Still determined to get his way, Mr. Yuma bolstered his collection of influencers. Mr. Denison briefly joined the Washington lobbying team with instructions to ensure that Mr. Yuma could travel to the United States and that he “not face legal sanctions,” a June 2020 email shows. The United States was considering putting Mr. Yuma on a sanctions list, according to State Department officials, a move that could freeze money he had in international banks.

But a $3 million contract between the men did not mention that assignment, instead saying that Mr. Denison was to “promote the attractiveness of the business climate” in Congo, according to a copy of the document.

Shortly after he started the work, Mr. Denison received $1.5 million, emails show, with instructions to transfer most of it to an account belonging to an associate of Mr. Yuma’s. The transaction drew scrutiny from the bank — and alarm bells went off for Mr. Denison, who said he was concerned that he might be unknowingly participating in a money-laundering scheme.

Mr. Denison hired a lawyer, quit the job and ultimately returned all the funds.

“He’s a huge crook,” Mr. Denison said.

Mr. Yuma did not respond to a question on the matter.

President Tshisekedi and Mr. Yuma walked near a large terraced canyon at one of Glencore’s cobalt mines in the Copperbelt, a region so defined by mining that roadside markets sell steel-toed boots and hard hats alongside fresh eggs and spears of okra.

The outing in May was awkward for these two political rivals.

Mr. Tshisekedi, a longtime opposition member who took office in early 2019 in a disputed election, has been fully embraced by the Biden administration, which sees him as an ally in battling global warming. He is chairman of the African Union and has repeatedly appeared with Mr. Biden at international events, including a meeting in Rome last month and then again a few days later in Glasgow at the global climate conference.

Back home, Mr. Tshisekedi has announced that he intends to make Congo “the world capital for strategic minerals.” But some Congolese and American officials think that in order for that to happen, Mr. Yuma needs to be ousted.

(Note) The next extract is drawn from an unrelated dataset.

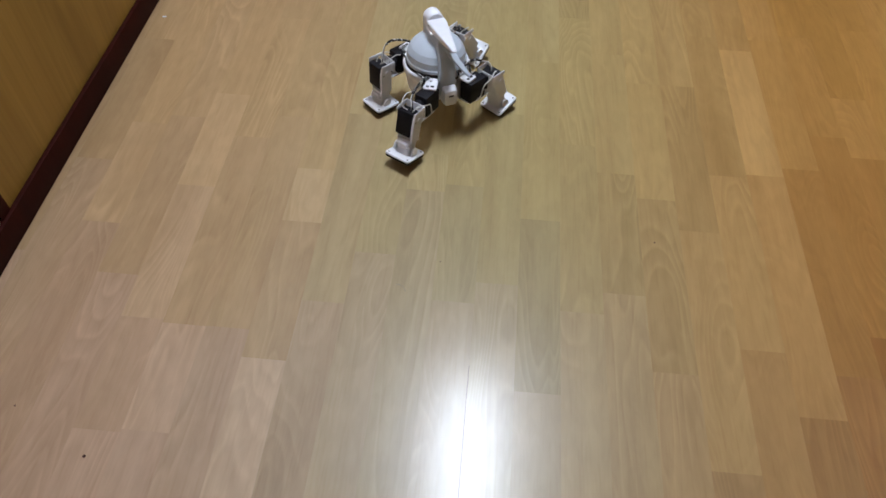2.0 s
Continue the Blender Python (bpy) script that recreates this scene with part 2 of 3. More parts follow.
robot = tagged(new("walking_robot"), "white printed four-legged robot with domed body and black servos", "robot")


def build_body():
    part("base", lathe([(0.030, 0.0165), (0.0485, 0.0165), (0.0515, 0.0192), (0.0555, 0.0500), (0.0572, 0.0535), (0.0588, 0.0550),
                        (0.0593, 0.0570), (0.0593, 0.0635), (0.0582, 0.0660), (0.0560, 0.0668), (0.0540, 0.0660)], 20), PRINT, robot, "white round base tub with a raised rim", None, 14)
    part("seam_ring", lathe([(0.0505, 0.0661), (0.0542, 0.0661), (0.0542, 0.0711), (0.0505, 0.0711)], 40), HOLE, robot, "dark gap under the dome")
    # the dome: an upright skirt, then broad facets
    dome = [(0.0520, 0.0712), (0.0535, 0.0722), (0.0535, 0.0772), (0.0520, 0.0792)]
    for a in (16, 32, 43, 54, 64, 73, 81, 88):
        dome.append((0.0520 * math.cos(radians(a)), 0.0792 + 0.0385 * math.sin(radians(a))))
    part("dome", lathe(dome, 24), PRINT_GREY, robot, "pale blue-grey dome with soft facets", None, 14.5)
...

“We have continuously tried to apply pressure” to have Mr. Yuma removed, said one State Department official. Yet Mr. Yuma “retains considerable influence,” the official said, baffling the State Department.

Meanwhile, Mr. Yuma is carrying on as usual, trailed by an entourage of aides who address him as President Yuma, as he is known throughout much of Congo for his business leadership. It is also a nod to his power base and ambitions.

He talks of installing seven new floors and a helipad at his office building in downtown Kinshasa. He even had one of his lobbyists track down Mr. Tshisekedi in September in New York, during the United Nations General Assembly meeting, to press him to stand by Mr. Yuma.

In Congo, Mr. Yuma also embarked on a nationwide tour this year that looked a lot like a campaign for public office. He set out to visit every province, strategically making his first stop in Mr. Tshisekedi’s hometown, where he met with a group of struggling pineapple juice sellers.

Before leaving, he handed the group $5,000 in cash to jump-start their business.

“Just to show them that I’m supportive,” he explained in an interview.

Like the president, Mr. Yuma is hoping to get credit for attracting more U.S. investors, convinced that his reform efforts will turn the tide.

“I’m a friend of America,” he said in the interview. “I always work in good will to protect and to help the U.S. invest in D.R.C. And I told you, I love America. My children were at university there. One of these days, people will understand I’m a real good friend of America and I will continue to help.”

If his success depends on transforming the mining sector, the task will be formidable.

All day long on a main highway that runs through dozens of industrial mines, trucks groan with loads of copper and tubs of chemicals used to extract metals from ore.

But snaking between them is motorcycle after motorcycle, with one man driving and one sitting backward, acting as a lookout, atop huge bags of stolen cobalt.

Dionne Searcey reported from Kasulo, and Eric Lipton from Washington. Michael Forsythe contributed reporting from New York.